A fast-food chain plans to add a new item to their menu. However, they are undecided on three possible marketing campaigns for promoting the new item.
The new item is introduced at several randomly selected markets to determine which promotion has the best sales performance. Weekly sales for each promotion are recorded for the first four weeks.
Lastly, this marketing analysis uses marketing campaign data from IBM Watson, found here.
Table of Contents
I. Business Objective
The fast-food chain ran a promotion campaign to determine the best market for their new menu item. Our objective is to analyze the marketing promotion data to determine which marketing promotion has the best sales performance for the new item.
II. Campaign Data Analysis
Data analysis is performed to find relationships to help determine which marketing promotion was the most effective.
A. Data Summary
The data consists of 7 variables:
- Market ID – Unique identifier for market.
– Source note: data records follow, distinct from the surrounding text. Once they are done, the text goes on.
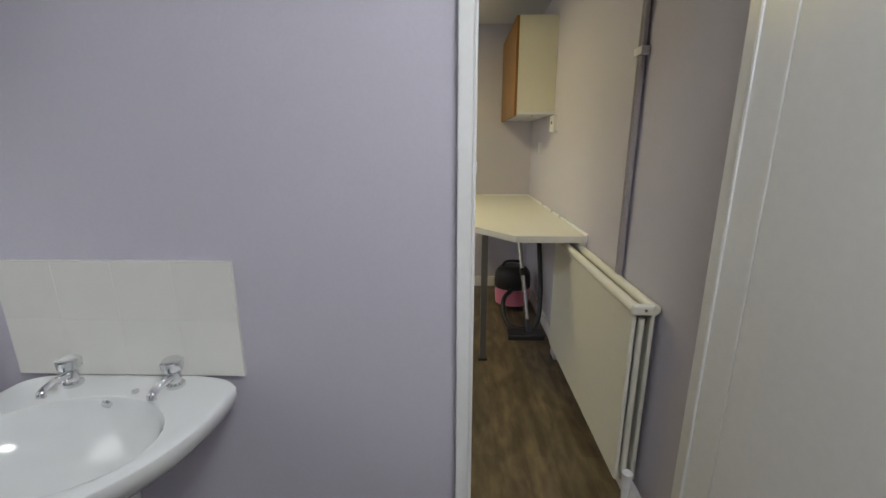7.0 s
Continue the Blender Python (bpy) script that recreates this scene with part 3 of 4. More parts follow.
def curtain():
    c = thing("shower_curtain", (0.08, -0.72, 0.1), "white shower curtain drawn together at the wall", "shower curtain")
    bm = bmesh.new()
    n, rows = 90, 26
    grid = []
    for j in range(rows + 1):
        low = j / rows
        line = []
        for i in range(n + 1):
            u = i / n
            z = 2.13 - (2.13 - (0.2 if u < 0.6 else 0.235)) * low
            fold = math.sin(u * 2 * math.pi * 1.9 + 0.5 + 0.5 * low) * (0.018 + 0.026 * low) + 0.006 * math.sin(u * 2 * math.pi * 5 + 3 * low)
            x = 0.022 + (0.185 + 0.06 * low) * u + 0.02 * math.sin(low * 3) + fold * 0.35
            y = -0.797 - 0.065 * low + 0.075 * u + fold
            line.append(bm.verts.new((x, y, z + (0.006 * math.sin(u * 11) if j == rows else 0))))
        grid.append(line)
    for a, b in zip(grid, grid[1:]):
        for i in range(n):
            bm.faces.new((a[i], a[i + 1], b[i + 1], b[i]))
    grid_points = [v.co.copy() for v in grid[-1]]
    bmesh.ops.solidify(bm, geom=bm.faces[:], thickness=0.001)
    cloth = part("cloth", bm, CURTAIN, c)
    hem = bmesh.new()
    for k in (0, 1):
        span = range(0, int(n * 0.59)) if k == 0 else range(int(n * 0.61), n)
        for i in span:
            p, q = grid_points[i], grid_points[i + 1]
            hem.faces.new([hem.verts.new((v.x + 0.002, v.y - 0.003, v.z + dz)) for v, dz in ((p, 0.022), (q, 0.022), (q, 0.028), (p, 0.028))])
    bmesh.ops.remove_doubles(hem, verts=hem.verts[:], dist=0.0005)
    part("hem_stitch", hem, PAPER, cloth, "stitched hem line")
    for k in range(6):
        x = 0.04 + k * 0.028
        part("ring", tubed([(x, -0.705 + 0.019 * math.cos(a), 2.138 + 0.022 * math.sin(a)) for a in [2 * math.pi * q / 14 for q in range(14)]], 0.0025, 6, closed=True), UPVC, c, "white curtain ring")
    return c


curtain()

# ---- bathroom: toilet ----
toilet = thing("toilet", (0.3, -1.69, 0), "white ceramic toilet with low-level cistern, lid closed", "toilet")
CY = -1.69
part("cistern", loft([[(x, CY + y, z) for x, y in ((0.004, -w), (0.004, w), (d - 0.02, w), (d, w - 0.02), (d, -w + 0.02), (d - 0.02, -w))] for z, w, d in ((0.455, 0.19, 0.165), (0.465, 0.2, 0.175), (0.6, 0.215, 0.183), (0.765, 0.225, 0.188))]), CERAMIC, toilet)
bm = bmesh.new()
box(bm, 0.002, 0.205, CY - 0.24, CY + 0.24, 0.765, 0.84, bevel=0.018, seg=4)
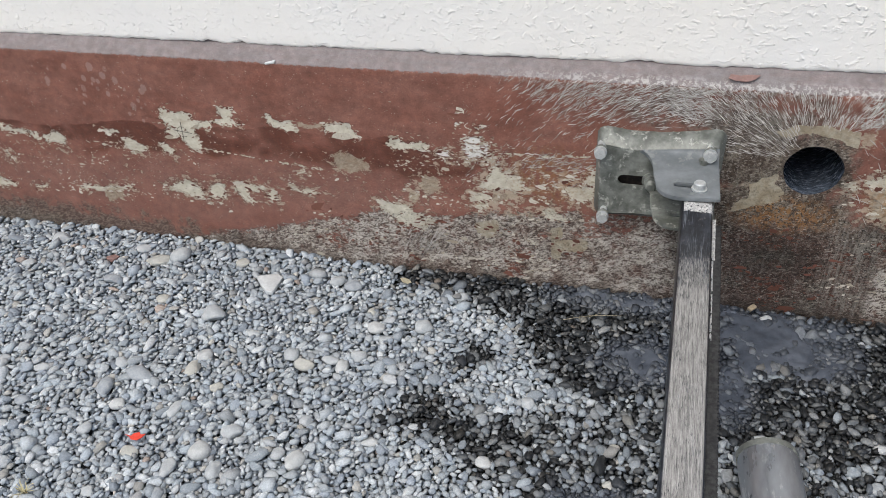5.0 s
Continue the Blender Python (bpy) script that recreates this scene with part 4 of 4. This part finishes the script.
def build_single_stones():
    grey, pale, beige = "smooth grey pebble lying in the gravel", "smooth pale pebble lying in the gravel", "rounded beige pebble lying in the gravel"
    slate = "smooth blue-grey pebble lying in the gravel"
    single_stone("pebble", -0.311, -0.058, 0.024, 0.015, 0.009, 8, PEBBLE_GREY, grey, 30)
    single_stone("pebble", -0.213, -0.066, 0.023, 0.026, 0.014, -12, PEBBLE_GREY, grey, 31)
    single_stone("pebble", -0.256, -0.090, 0.029, 0.017, 0.011, 20, PEBBLE_BEIGE, beige, 32)
    single_stone("pebble", -0.328, -0.167, 0.020, 0.014, 0.009, -6, PEBBLE_DARK, slate, 33)
    single_stone("pebble", -0.603, -0.280, 0.022, 0.020, 0.013, 0, PEBBLE_PALE, pale, 34)
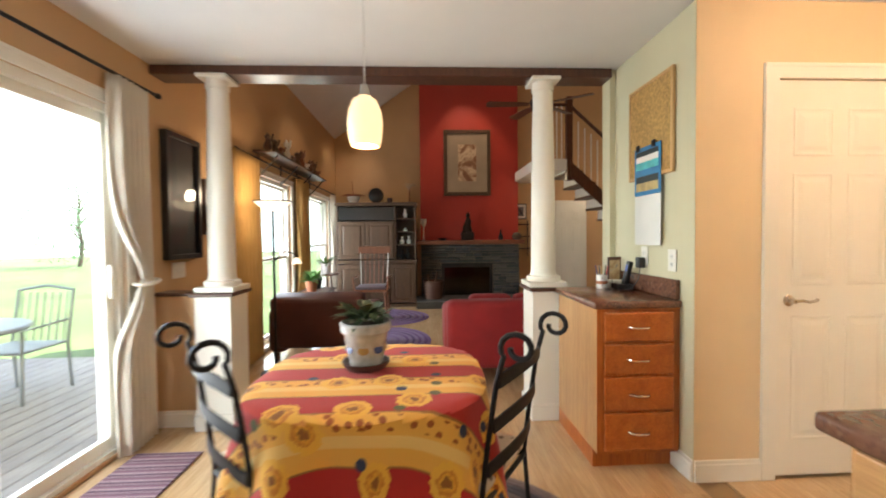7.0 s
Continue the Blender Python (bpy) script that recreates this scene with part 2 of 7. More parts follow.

- Market Size – Size of market area by sales (Small, Medium, Large).
- Location ID – Unique identifier for store location.
- Age – Age of store in years.
- Promotion – One of three promotions that were tested.
- Week – One of four weeks when the promotions were run.
- Sales – Sales amount for a specific LocationID, Promotion and week.
For the variables Market ID, Location ID and Promotion are coded with numbers, therefore you will see references to numbers such as Market ID 3.
There are 548 records (observations), each representing the sales for a given Week, Promotion, and Location.
B. Data Analysis
This section is a walkthrough of the data analysis in order to find relationships that may help with solving the business objective.
1. What is the distribution of sales compared to the other variables?
Sales by Market Size
Most sales were made in Medium and Large markets.
Sales by Promotion
Sales are mostly even across campaign Promotion type.
Sales by Market ID
Market 3 has outperformed all other markets with over $6,000,000 in sales. Market 10 in second with just over $4,000,000 in sales.
Sales by Week
Sales are mostly even across each Week the promotion was run.
Sales by Age of Store
One year old stores outperformed other age stores. Overall, newer stores produced more revenue than older stores.
2. Market Size, Market ID, and Age of Store Comparisons
From the Sales comparisons above, Market Size, Market ID and Age of Store seem to be important variables for campaign sales performance. The following analyzes variable comparisons with Market Size, Market ID, Age of Store and Promotion.
Sales shown by Market Size and MarketID
Market 3 in the Large Market performed the best.
Sales shown by Promotion and Market Size
For each promotion, Large market size outperformed the other market sizes.
Sales shown by Promotion and Market ID
This confirms the ‘Sales by Market ID’ chart from above. Market ID 3 outperforms all other markets across all promotions.
Sales shown by Market Size and Age of Store
This chart is messy, but it is another look at sales performance by Age of Store, with Market Size.
Large market stores around 9,10,18 years underperformed versus other stores in the same market size.
III. Predict Campaign Performance
We created a machine learning model to predict sales. Providing the variables, Market ID, Market Size, Location ID, Age of Store, Promotion and Week, we are able to predict total sales.
A group of models were created using automated machine learning. Below is a model leaderboard displaying models in order of predictive accuracy. The accuracy is measured on the metric root mean squared error (RMSE). The Stacked Ensemble model performs best, with a RMSE of 5.13.
With continued fine-tuning, the RMSE may be lowered further, creating an even more accurate model.
A. Model Interpretability
Automated machine learning is a good way to automatically generate high-performing models. However, it is important to inspect model details to understand what makes the model good.
The following is a graphical method used to highlight features the model interprets as important to predicting Sales.
On the left (Y-axis) are the variables (features), with some features grouped by numeric ranges. The bottom (X-axis) represents 80 observations from test data used to test the model’s performance. The more green a features are, the more important they are in predicting Sales.
For example, for test cases 25 to 50, Market ID 3, Market Size Large and Location ID numbered below 218 are good features for prediction.
This method of interpretability allows us to communicate what the machine learning model is doing behind the scenes.
IV. Business Results
Our goal is to determine which promotions generate the most sales for the new fast-food item. Based on our analysis, machine learning model, and model interpretability, we determined the following:
- Large Market sales outperform other markets by approximately 40%
- Newer stores have a better sales performance than older stores.
- All promotions performed well with Market ID 3.
- Promotions are mostly even, with Promotion 1 having a slight edge in the Large market.
For maximum sales performance, we recommend targeting the new item with Promotion 1, in the Large Market, at stores less than 9 of age.
Verifying Large Market stores under 9 years of age – the chart below confirms Large Market stores under 9 years of age outperform the other market stores:
In this marketing analysis we used promotion campaign data from a fast-food business to determine which promotion produced the most sales. We determined all promotions are close in performance, but the market size and age of store will affect the promotion’s sales performance.
Knowing which locations to promote the new item will allow the fast-food business to target specific locations and maximize sales.